La condanna alla censura operata dal governo di Vladimir Putin, intanto, arriva da parte delle autorità internazionali. "In Russia stanno aumentando la censura dei media imposta dalle autorità e la repressione delle proteste pacifiche contro la guerra in Ucraina", ha dichiarato Josep Borrell, Alto rappresentante dell'Ue per la politica estera.
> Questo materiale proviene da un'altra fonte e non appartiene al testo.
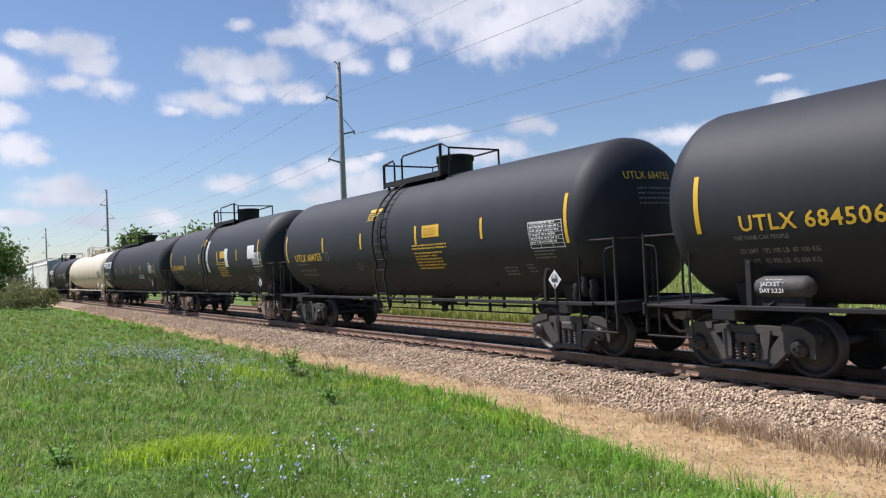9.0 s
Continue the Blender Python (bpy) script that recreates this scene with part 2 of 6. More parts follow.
M_AMBER = mat("dirty_amber_tape", (0.52, 0.27, 0.04), 0.5, second=(0.36, 0.2, 0.06), amount=0.5, scale=6, grain=0.05, bump=0)
M_WTEXT = mat("white_stencil_paint", (0.74, 0.74, 0.72), 0.5, second=(0.5, 0.5, 0.48), amount=0.4, scale=9, grain=0.05, bump=0)
M_YTEXT = mat("yellow_stencil_paint", (0.74, 0.45, 0.03), 0.5, second=(0.5, 0.31, 0.04), amount=0.4, scale=9, grain=0.05, bump=0)
M_DIMTEXT = mat("faded_stencil_paint", (0.20, 0.19, 0.17), 0.6, second=(0.1, 0.1, 0.09), amount=0.6, scale=12, grain=0.05, bump=0)
M_KTEXT = mat("black_stencil_paint", (0.04, 0.04, 0.042), 0.5, second=(0.09, 0.09, 0.09), amount=0.5, scale=9, grain=0.05, bump=0)
M_GTEXT = mat("grey_stencil_paint", (0.17, 0.165, 0.15), 0.55, second=(0.24, 0.22, 0.19), amount=0.5, scale=6, grain=0.06, bump=0)
M_SPRAYW = mat("white_spray_paint", (0.72, 0.72, 0.74), 0.6, second=(0.4, 0.4, 0.42), amount=0.5, scale=5, grain=0.08, bump=0)
M_SPRAYK = mat("black_spray_paint", (0.06, 0.06, 0.065), 0.6, second=(0.14, 0.13, 0.12), amount=0.6, scale=5, grain=0.1, bump=0)
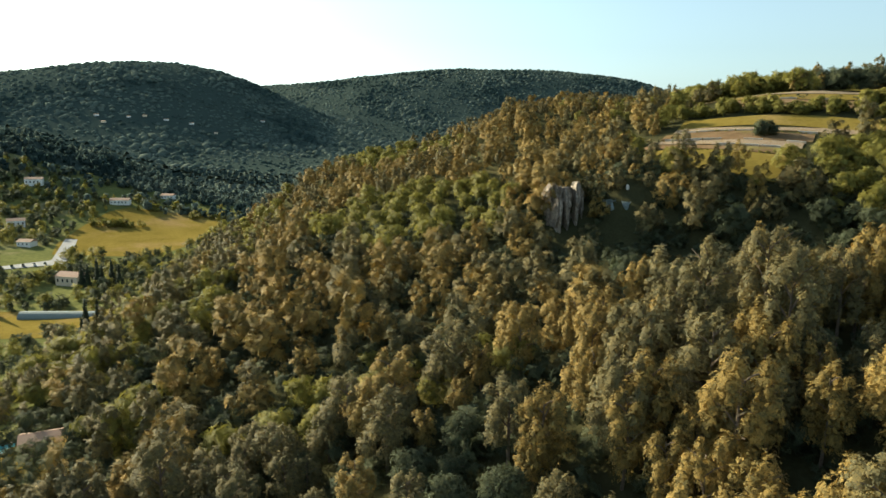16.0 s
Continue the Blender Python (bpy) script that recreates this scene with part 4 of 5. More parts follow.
for x, y in ((-15.3, 46.0),):
    b = thing("stone_bollard", pose(x, y, 3.95), label="pale tapered stone bollard at the lane's edge", category="bollard", group="bollards")
    part("shaft", lathe(bmesh.new(), ((.30, 0), (.27, .5), (.24, .95), (.22, 1.0)), 10), M["coping"], b)
    part("cap", lathe(bmesh.new(), ((.25, 1.0), (.25, 1.08), (.12, 1.18)), 10), M["coping"], b)
shed = thing("garden_shed", label="low shed with a pale ribbed flat roof under trees", category="shed")
outline_s = [(-32.6, 75.3), (-27.4, 77.9), (-20.4, 62.6), (-21.25, 62.3), (-18.8, 57.1), (-22.6, 56.2)]
part("wall", prism(bmesh.new(), [(-25.8 + (x + 25.8) * .97, 67 + (y - 67) * .97) for x, y in outline_s], 1.5, 6.86), M["render_grey"], shed)
part("roof", prism(bmesh.new(), outline_s, 6.864, 6.98), M["shed_roof"], shed, "pale ribbed sheet roof")
along = Vector((8.6, -20.8, 0)).normalized()
across = Vector((-along.y, along.x, 0))
for i in range(62):
    # ribs laid across the fall of the roof, each cut to the outline
    p = Vector((-29.9, 76.4, 0)) + along * (i * .36)
    cut = []
    for (x0, y0), (x1, y1) in zip(outline_s, outline_s[1:] + outline_s[:1]):
        u0, u1 = (Vector((x0, y0, 0)) - p).dot(along), (Vector((x1, y1, 0)) - p).dot(along)
        if u0 * u1 < 0:
            q = Vector((x0, y0, 0)).lerp(Vector((x1, y1, 0)), u0 / (u0 - u1))
            cut.append((q - p).dot(across))
    if len(cut) >= 2:
        a0, a1 = p + across * (min(cut) + .05), p + across * (max(cut) - .05)
        part("rib", tube(bmesh.new(), [(a0.x, a0.y, 6.98), (a1.x, a1.y, 6.98)], .045, 5), M["shed_roof"], shed)
junk = thing("tarpaulin_heap", pose(-30.2, 78.6, 6.2), label="grey tarpaulin heaped over garden rubbish", category="tarpaulin")
bm = bmesh.new()
bmesh.ops.create_icosphere(bm, subdivisions=3, radius=1)
for q in bm.verts:
    q.co = Vector((q.co.x * 1.5, q.co.y * 1.1, max(-.1, q.co.z) * .7)) * (1 + .25 * noise.noise(q.co * 2.3))
part("sheet", bm, M["concrete"], junk)

# ---- house across the drive ----
HOUSE = pose(21.0, 63.2, 0, 0, 0, -47)
house = thing("farmhouse", HOUSE, label="three-storey weathered farmhouse with dark shutters", category="house")
part("front_wall", bbox(0, 17, 0, .4, 13.5, 22.1), M["house_render"], house)
part("side_wall", bbox(0, .4, .4, 9, 13.5, 22.1), M["house_render"], house)
part("side_wall", bbox(16.6, 17, .4, 9, 13.5, 22.1), M["house_render"], house)
part("back_wall", bbox(0, 17, 8.6, 9, 13.5, 22.1), M["house_render"], house)
part("plinth", bbox(-.02, 17, -.03, -.003, 13.5, 15.9), M["rubble"], house)
bm = bmesh.new()
prism(bm, [(-.45, -.5), (17.4, -.5), (17.4, 4.5), (-.45, 4.5)], 22.1, [22.2, 22.2, 23.2, 23.2])
prism(bm, [(-.45, 4.5), (17.4, 4.5), (17.4, 9.5), (-.45, 9.5)], 22.1, [23.2, 23.2, 22.2, 22.2])
hroof = part("roof", bm, M["tile_pan"], house, "grey-brown half-round clay tiles")
hp = math.atan2(1.0, 5.0)
HTILE = tile_mesh("tile", .62, .135, .115, M["tile_far"], seg=4)
hts = slope_tiles((-.45, -.5, 22.2), (1, 0, 0), (0, math.cos(hp), math.sin(hp)), 17.8, 5.2, .29, .52, rng, lambda s, u: u < 5.3)
hts += slope_tiles((17.4, 9.5, 22.2), (-1, 0, 0), (0, -math.cos(hp), math.sin(hp)), 17.8, 5.2, .29, .52, rng, lambda s, u: u < 5.3)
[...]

Borrell ha voluto ricordare la chiusura, avvenuta ieri, di "altri due dei più importanti media russi, Echo e TV Rain di Mosca, così come dei siti web di una serie di altre organizzazioni di media indipendenti" e, oggi, dell'Eco di Mosca.

In una nota, l'Alto rappresentante dell'Unione Europea ha proseguito affermando che "questi mezzi di comunicazione sono stati messi a tacere per aver fornito una piattaforma a fonti e voci che contestano il quadro falsificato della situazione sul campo in Ucraina come rappresentato dal governo russo e dalla rete di disinformazione sotto il suo controllo, compresi i canali televisivi russi controllati dallo Stato". Borrell ha spiegato che, secondo rapporti attendibili, più di 7600 manifestanti contro la guerra in più di 120 città sono stati arrestati dall'inizio dell'invasione militare russa dell'Ucraina. "È molto preoccupante il fatto che la Duma di Stato russa stia attualmente elaborando una legge che consentirà la condanna a 15 anni di reclusione per coloro che esprimono opinioni che si discostano dalla linea ufficiale del governo", ha commentato.

"Applaudiamo al coraggio di quei cittadini russi che osano opporsi pubblicamente alla guerra che Putin sta conducendo contro l'Ucraina, nonostante la censura e la repressione. Applaudiamo - ha continuato - ai media indipendenti russi e alle Ong russe che difendono i valori della democrazia, dello stato di diritto e della libertà e ci sforziamo di informare il popolo russo della situazione sul campo in Ucraina", ha concluso l'Alto rappresentante Ue.